#### [Task details]
List every line in this data where the string "curve" occurs.

#### [Records]
┏━━

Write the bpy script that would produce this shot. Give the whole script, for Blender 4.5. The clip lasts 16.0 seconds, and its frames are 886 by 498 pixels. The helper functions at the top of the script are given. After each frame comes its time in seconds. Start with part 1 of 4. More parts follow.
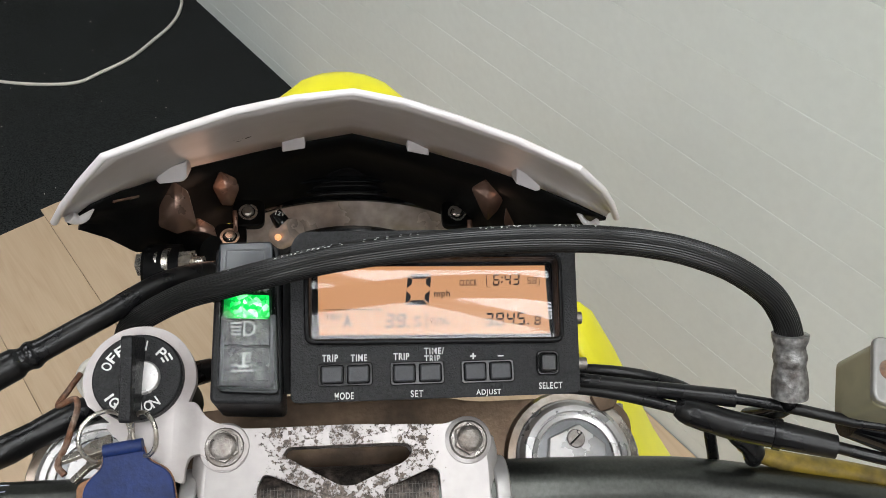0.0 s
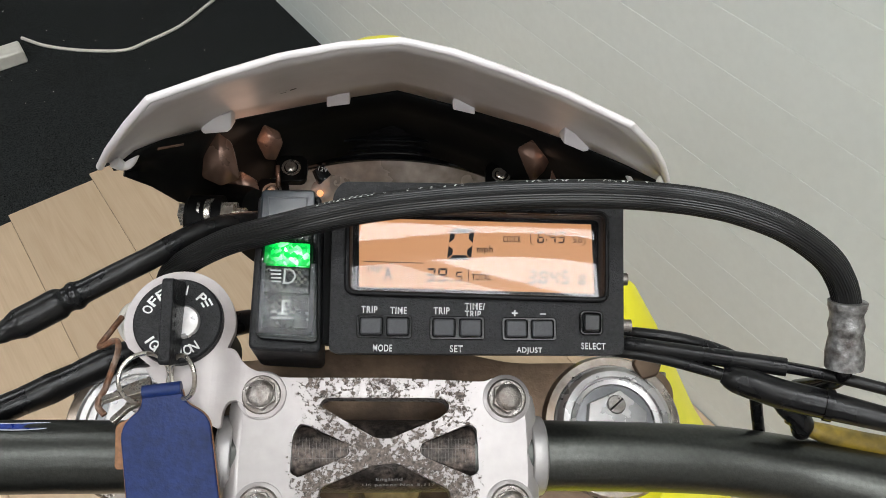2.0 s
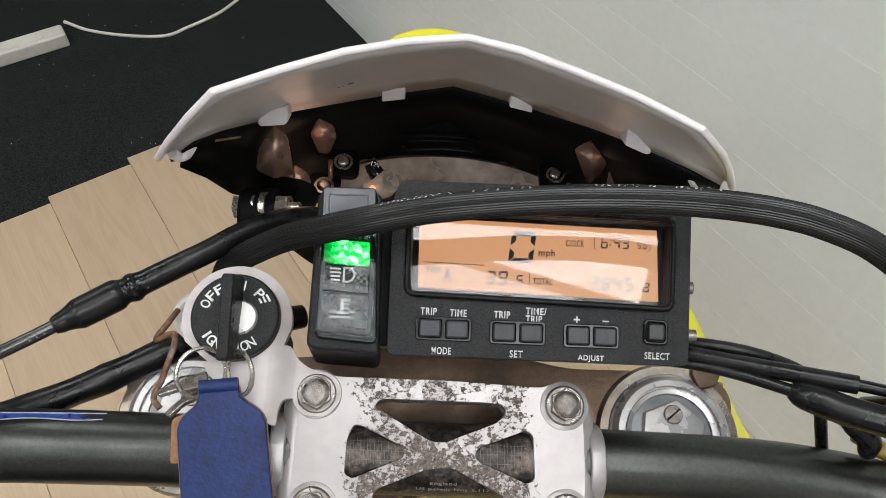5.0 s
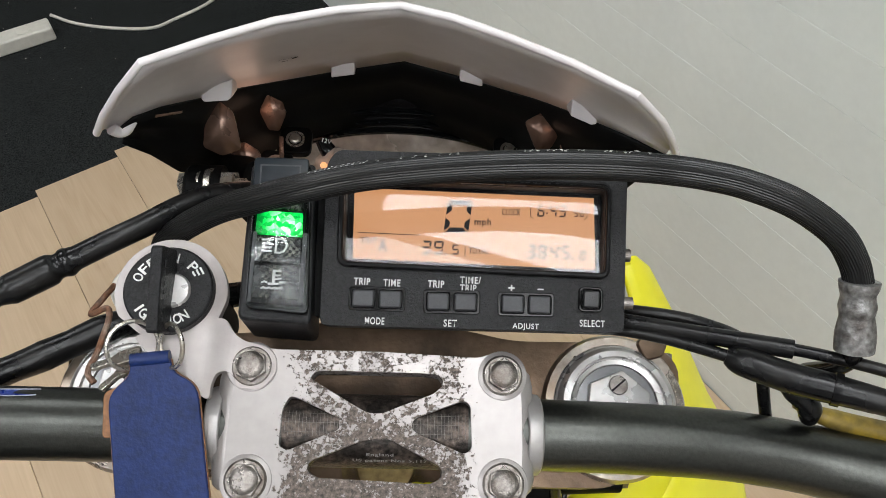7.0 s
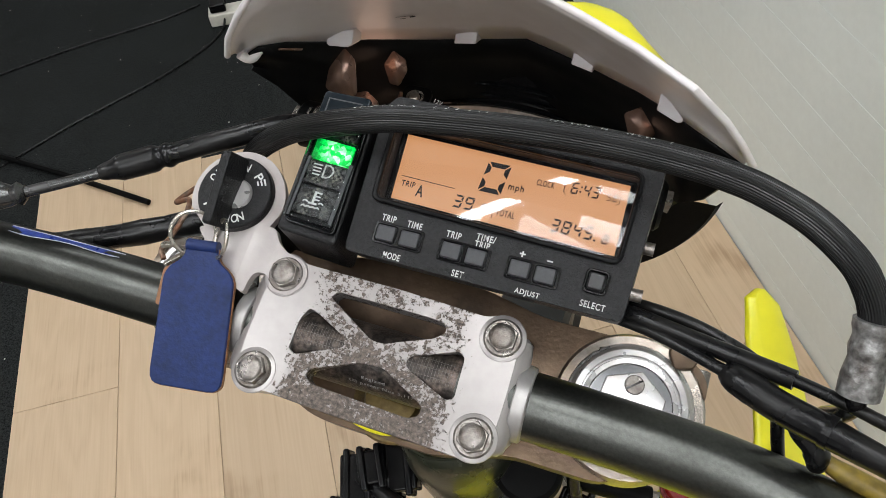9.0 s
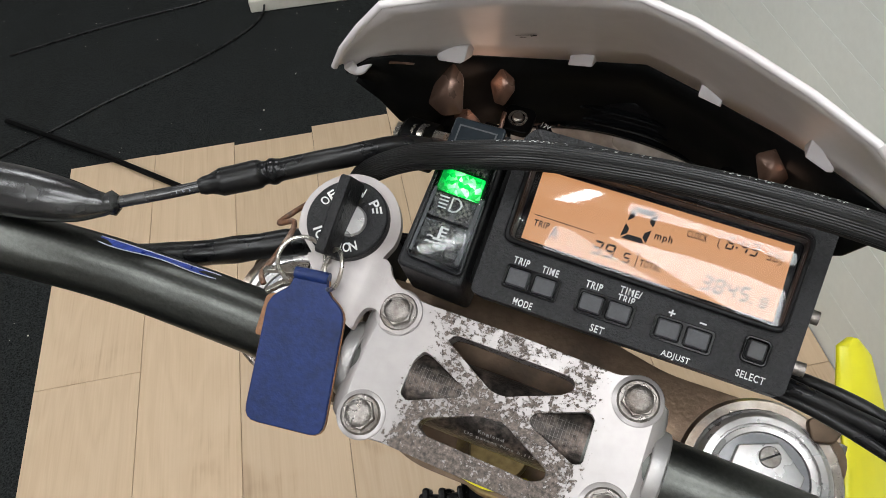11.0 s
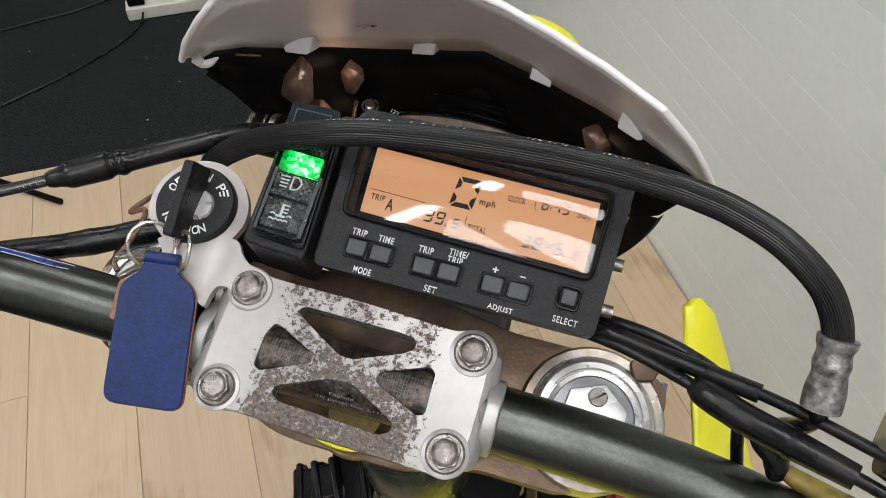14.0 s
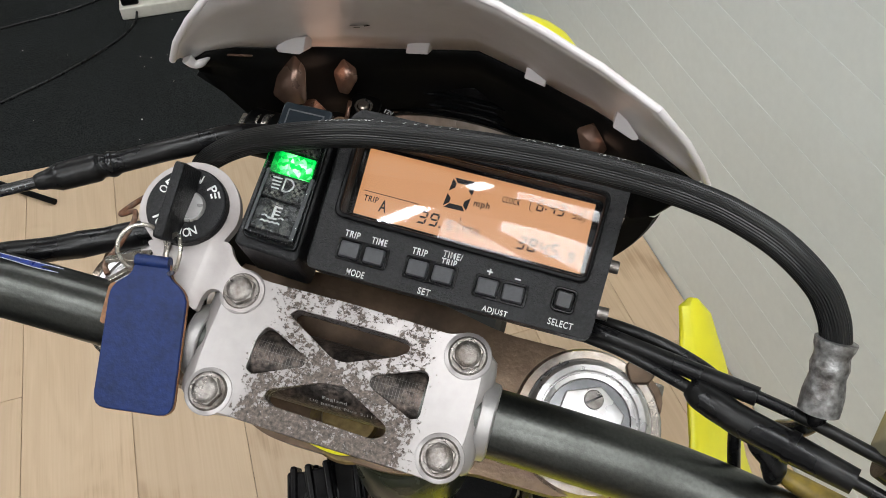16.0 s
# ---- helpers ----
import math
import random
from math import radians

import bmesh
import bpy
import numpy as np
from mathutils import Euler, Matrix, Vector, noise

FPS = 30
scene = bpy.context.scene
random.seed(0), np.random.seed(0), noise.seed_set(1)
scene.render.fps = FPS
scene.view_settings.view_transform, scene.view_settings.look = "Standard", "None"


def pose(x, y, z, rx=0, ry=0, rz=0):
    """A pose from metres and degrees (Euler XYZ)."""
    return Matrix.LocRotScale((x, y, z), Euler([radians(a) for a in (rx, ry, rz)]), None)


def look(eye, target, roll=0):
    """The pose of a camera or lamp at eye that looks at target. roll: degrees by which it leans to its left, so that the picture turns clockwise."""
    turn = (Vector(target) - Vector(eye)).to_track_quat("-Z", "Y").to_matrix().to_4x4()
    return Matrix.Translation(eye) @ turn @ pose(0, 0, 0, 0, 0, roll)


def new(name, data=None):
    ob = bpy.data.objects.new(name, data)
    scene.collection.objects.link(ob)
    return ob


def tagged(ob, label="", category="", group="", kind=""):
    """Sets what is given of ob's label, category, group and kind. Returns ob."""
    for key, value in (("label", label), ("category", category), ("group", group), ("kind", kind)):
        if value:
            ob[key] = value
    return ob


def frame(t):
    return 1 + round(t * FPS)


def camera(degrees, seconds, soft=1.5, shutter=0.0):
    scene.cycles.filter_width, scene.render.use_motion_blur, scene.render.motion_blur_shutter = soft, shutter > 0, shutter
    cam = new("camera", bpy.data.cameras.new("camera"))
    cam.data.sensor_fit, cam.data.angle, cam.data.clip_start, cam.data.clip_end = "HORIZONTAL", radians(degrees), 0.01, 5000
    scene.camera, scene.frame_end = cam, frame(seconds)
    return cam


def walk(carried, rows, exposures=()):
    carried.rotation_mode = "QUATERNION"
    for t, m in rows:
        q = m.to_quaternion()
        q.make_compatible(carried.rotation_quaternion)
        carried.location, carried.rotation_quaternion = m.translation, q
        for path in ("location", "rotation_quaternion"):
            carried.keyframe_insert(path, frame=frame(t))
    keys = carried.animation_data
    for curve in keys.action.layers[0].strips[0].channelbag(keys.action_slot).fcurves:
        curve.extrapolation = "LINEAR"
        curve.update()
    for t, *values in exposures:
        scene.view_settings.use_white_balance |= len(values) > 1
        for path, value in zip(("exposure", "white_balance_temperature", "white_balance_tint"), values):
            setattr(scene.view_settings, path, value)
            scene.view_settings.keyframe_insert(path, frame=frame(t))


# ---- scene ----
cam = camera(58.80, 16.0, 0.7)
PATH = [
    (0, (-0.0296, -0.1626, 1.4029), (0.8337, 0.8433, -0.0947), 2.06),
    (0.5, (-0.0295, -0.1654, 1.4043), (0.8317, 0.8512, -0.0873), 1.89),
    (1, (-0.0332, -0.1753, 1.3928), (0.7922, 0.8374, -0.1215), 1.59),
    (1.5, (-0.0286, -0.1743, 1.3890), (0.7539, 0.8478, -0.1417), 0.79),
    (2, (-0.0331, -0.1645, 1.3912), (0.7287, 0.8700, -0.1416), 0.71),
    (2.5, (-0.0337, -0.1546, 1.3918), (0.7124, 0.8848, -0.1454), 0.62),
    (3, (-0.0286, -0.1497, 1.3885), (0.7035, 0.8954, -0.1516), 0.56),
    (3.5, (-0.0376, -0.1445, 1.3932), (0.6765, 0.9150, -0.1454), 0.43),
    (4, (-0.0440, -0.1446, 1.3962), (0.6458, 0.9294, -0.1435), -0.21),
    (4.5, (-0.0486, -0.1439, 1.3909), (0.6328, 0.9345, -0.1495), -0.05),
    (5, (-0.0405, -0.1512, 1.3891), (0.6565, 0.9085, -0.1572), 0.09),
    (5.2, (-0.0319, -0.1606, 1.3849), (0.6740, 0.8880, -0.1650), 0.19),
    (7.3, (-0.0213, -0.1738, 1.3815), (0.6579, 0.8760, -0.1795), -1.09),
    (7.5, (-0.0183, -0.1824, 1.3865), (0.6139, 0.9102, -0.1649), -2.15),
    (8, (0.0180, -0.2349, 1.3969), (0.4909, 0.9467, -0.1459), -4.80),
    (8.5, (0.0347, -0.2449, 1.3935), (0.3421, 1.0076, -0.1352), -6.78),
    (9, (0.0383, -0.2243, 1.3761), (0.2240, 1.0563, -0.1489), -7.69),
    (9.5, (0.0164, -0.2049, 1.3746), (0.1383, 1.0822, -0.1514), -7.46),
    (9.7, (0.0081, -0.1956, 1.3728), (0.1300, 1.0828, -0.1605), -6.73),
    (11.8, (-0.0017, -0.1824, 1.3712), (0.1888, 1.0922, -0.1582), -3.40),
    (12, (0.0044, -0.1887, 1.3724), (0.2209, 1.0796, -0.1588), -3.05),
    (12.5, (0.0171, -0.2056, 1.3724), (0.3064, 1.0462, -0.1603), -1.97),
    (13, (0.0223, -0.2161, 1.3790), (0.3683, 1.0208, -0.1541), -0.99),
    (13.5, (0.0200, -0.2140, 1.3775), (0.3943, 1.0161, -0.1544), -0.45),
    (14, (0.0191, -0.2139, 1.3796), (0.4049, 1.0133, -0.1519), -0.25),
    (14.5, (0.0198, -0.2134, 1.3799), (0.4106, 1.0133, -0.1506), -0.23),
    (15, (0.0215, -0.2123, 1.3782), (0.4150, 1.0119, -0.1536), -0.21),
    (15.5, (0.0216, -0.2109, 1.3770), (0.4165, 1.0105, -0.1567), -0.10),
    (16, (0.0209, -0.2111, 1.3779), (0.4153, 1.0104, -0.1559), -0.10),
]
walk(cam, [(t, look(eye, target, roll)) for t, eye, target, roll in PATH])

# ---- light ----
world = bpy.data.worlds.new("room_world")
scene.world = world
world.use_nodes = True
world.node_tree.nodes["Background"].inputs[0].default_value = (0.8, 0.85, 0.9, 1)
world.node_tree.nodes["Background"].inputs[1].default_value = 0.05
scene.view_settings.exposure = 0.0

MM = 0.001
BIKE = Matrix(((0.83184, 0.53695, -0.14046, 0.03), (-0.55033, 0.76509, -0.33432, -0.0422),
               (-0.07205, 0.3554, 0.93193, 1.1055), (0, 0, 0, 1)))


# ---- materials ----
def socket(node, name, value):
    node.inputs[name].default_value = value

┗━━
┏━━

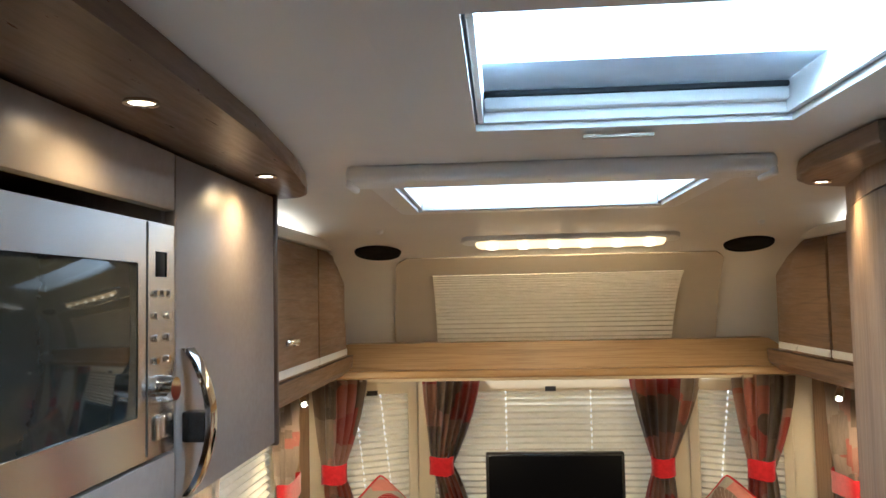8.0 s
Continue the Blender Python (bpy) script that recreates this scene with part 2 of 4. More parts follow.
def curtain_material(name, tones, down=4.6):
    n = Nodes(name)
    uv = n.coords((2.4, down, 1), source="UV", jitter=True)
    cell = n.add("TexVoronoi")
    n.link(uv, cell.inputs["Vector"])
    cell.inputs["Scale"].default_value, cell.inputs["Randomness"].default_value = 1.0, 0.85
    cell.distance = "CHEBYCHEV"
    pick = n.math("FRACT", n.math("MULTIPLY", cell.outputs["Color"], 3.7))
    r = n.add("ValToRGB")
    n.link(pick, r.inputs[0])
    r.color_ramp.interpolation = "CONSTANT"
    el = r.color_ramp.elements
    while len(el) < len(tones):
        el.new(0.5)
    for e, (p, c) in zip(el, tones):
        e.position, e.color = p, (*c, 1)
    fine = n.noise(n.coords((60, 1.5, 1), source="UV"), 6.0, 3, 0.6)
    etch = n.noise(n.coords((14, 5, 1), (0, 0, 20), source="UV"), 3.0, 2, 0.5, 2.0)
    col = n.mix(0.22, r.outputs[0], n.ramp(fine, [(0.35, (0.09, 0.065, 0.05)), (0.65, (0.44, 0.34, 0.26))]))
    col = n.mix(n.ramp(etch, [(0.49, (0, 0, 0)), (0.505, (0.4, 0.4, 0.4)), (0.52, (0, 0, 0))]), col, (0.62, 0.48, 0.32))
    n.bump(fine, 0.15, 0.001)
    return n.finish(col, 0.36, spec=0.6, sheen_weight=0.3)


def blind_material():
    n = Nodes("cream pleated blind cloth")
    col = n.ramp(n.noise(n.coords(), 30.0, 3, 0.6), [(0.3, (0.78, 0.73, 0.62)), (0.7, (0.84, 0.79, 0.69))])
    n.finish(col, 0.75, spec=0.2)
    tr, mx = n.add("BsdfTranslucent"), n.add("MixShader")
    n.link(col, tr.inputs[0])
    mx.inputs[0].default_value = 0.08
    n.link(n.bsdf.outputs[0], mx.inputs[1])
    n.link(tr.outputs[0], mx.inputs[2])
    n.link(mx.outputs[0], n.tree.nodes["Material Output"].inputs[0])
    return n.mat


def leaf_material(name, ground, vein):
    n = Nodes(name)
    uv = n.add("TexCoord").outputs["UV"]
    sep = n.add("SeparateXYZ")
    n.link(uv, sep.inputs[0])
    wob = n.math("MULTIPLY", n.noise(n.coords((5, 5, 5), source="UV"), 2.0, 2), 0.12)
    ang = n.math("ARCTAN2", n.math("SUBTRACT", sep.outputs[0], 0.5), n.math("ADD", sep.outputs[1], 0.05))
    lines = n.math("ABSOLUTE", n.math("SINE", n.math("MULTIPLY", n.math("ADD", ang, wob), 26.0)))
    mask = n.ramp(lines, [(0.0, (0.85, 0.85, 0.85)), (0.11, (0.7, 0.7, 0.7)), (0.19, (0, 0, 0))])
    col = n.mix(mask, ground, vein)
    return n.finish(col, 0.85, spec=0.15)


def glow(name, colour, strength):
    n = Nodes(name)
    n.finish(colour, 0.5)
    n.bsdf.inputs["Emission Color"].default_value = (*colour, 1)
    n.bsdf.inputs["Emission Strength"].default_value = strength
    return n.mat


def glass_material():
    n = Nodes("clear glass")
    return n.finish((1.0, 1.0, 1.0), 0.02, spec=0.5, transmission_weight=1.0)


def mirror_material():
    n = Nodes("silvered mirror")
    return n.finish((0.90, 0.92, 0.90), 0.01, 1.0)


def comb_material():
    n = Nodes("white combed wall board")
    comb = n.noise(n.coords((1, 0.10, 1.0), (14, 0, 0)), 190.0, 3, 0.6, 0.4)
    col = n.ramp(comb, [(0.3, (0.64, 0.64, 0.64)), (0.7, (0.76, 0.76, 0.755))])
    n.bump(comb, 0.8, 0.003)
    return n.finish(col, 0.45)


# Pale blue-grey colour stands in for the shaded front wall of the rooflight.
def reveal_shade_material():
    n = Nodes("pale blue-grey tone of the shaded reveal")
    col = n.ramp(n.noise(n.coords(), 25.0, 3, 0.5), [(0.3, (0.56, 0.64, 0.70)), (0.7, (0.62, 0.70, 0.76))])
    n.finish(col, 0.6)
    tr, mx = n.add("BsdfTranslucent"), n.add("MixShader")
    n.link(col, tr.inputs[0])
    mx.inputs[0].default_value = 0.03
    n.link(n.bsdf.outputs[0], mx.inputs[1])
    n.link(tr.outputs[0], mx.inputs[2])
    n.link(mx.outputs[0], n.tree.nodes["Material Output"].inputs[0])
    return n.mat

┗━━

#### [Output of the exercise]
    for curve in keys.action.layers[0].strips[0].channelbag(keys.action_slot).fcurves:
        curve.extrapolation = "LINEAR"
        curve.update()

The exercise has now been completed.